Collected material:

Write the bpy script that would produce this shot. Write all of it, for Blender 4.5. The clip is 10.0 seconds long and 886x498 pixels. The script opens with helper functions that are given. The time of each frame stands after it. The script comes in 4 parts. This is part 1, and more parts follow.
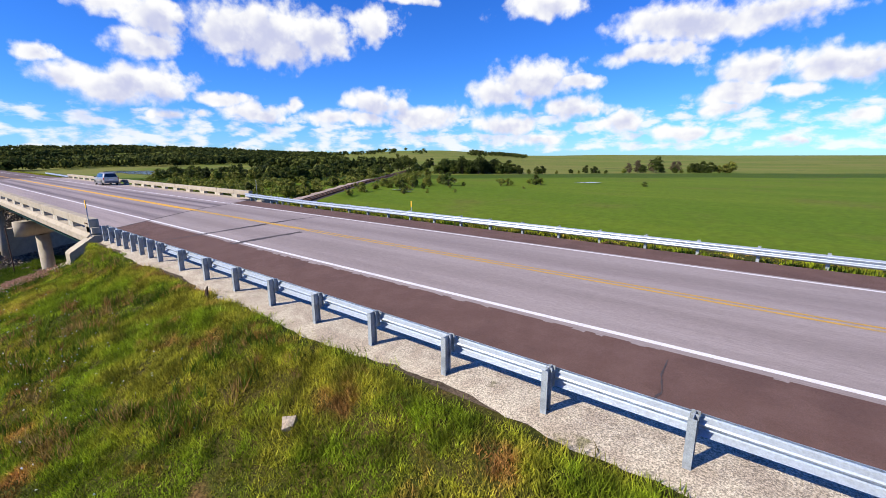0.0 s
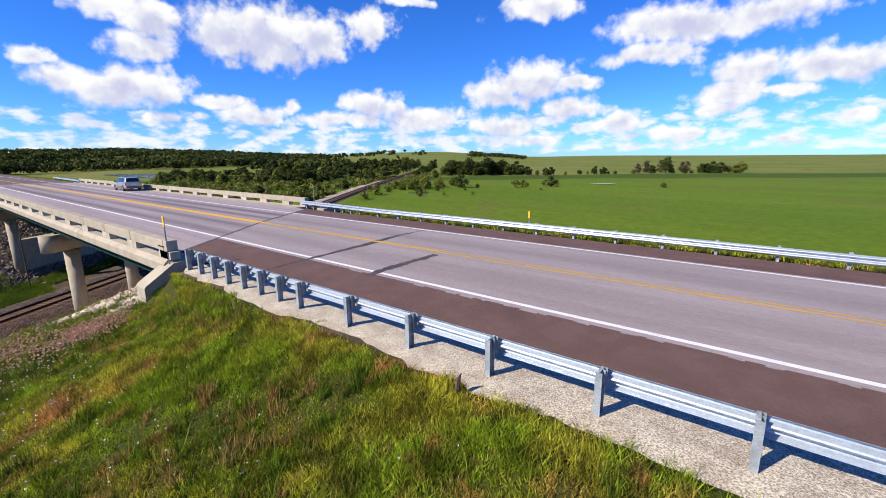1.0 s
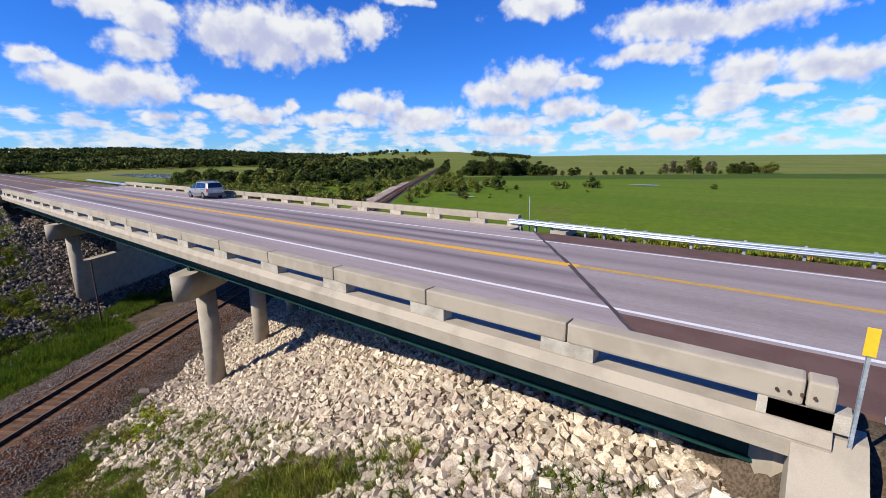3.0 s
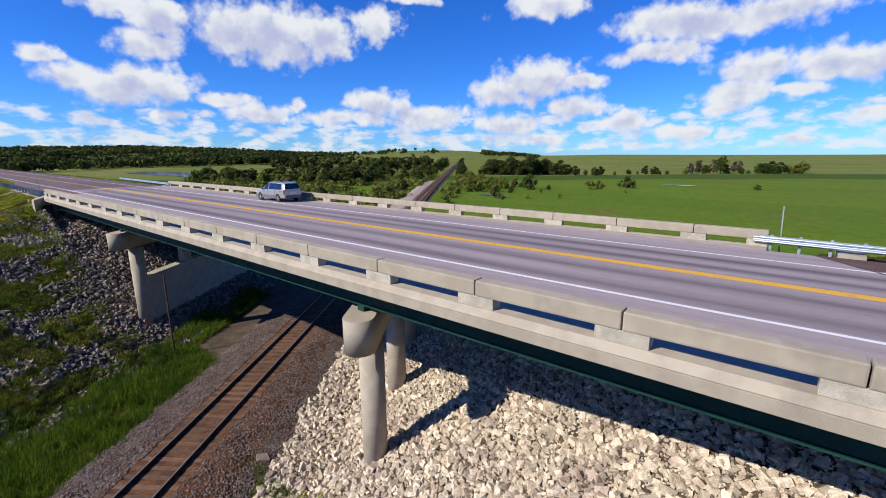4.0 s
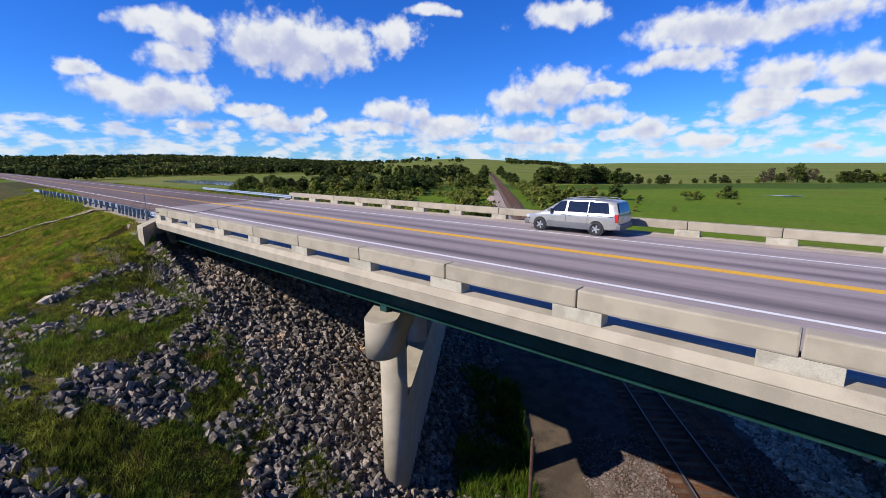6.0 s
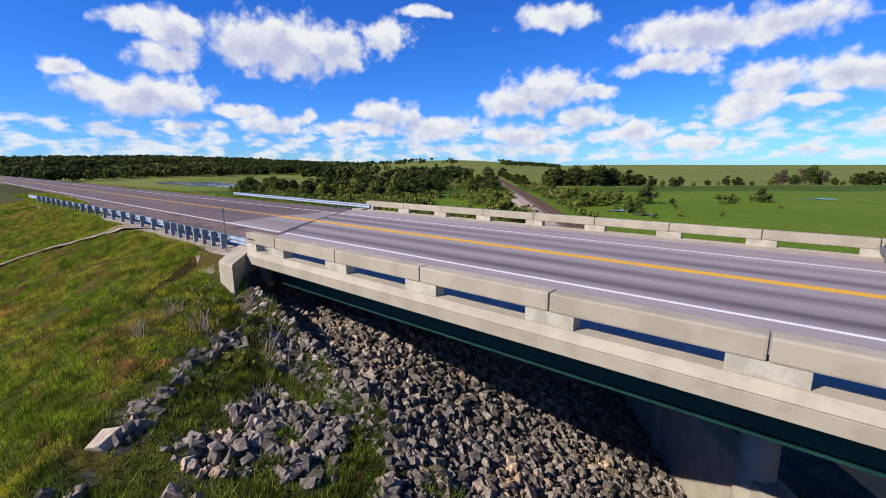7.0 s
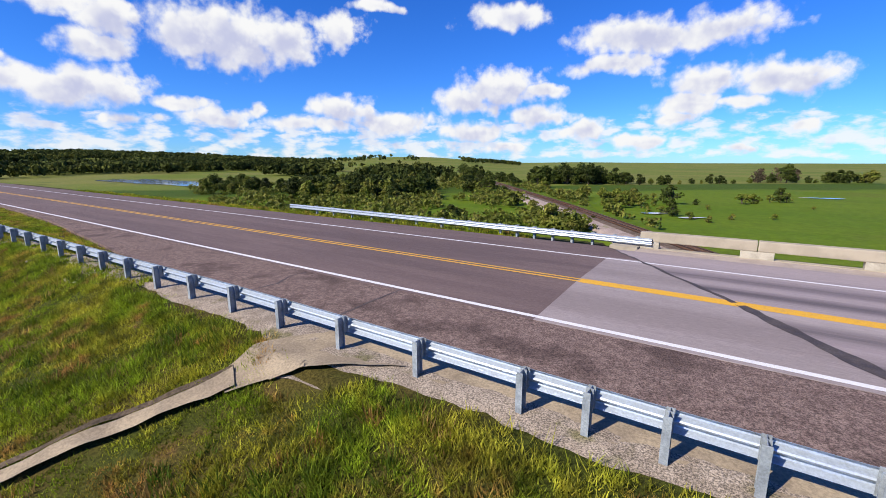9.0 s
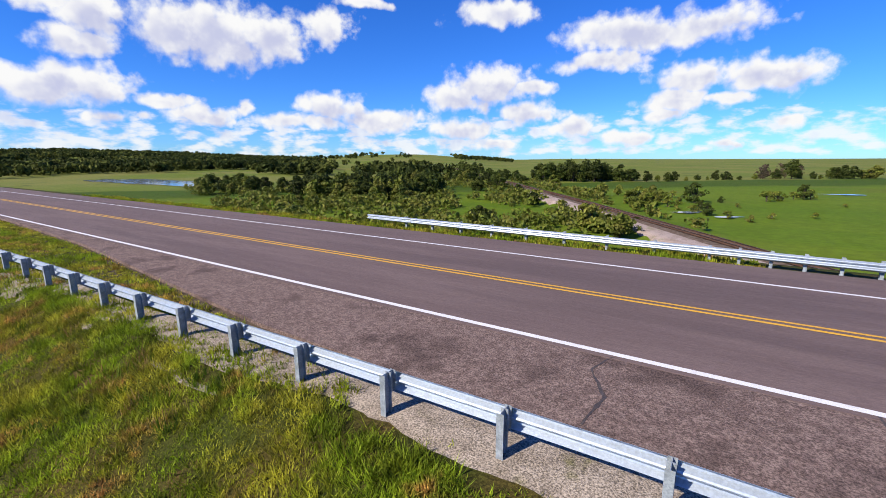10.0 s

The exercise:
Set the data above down again exactly as given, with no pictures.

Task solution:
Write the bpy script that would produce this shot. Write all of it, for Blender 4.5. The clip is 10.0 seconds long and 886x498 pixels. The script opens with helper functions that are given. The time of each frame stands after it. The script comes in 4 parts. This is part 1, and more parts follow.
0.0 s
1.0 s
3.0 s
4.0 s
6.0 s
7.0 s
9.0 s
10.0 s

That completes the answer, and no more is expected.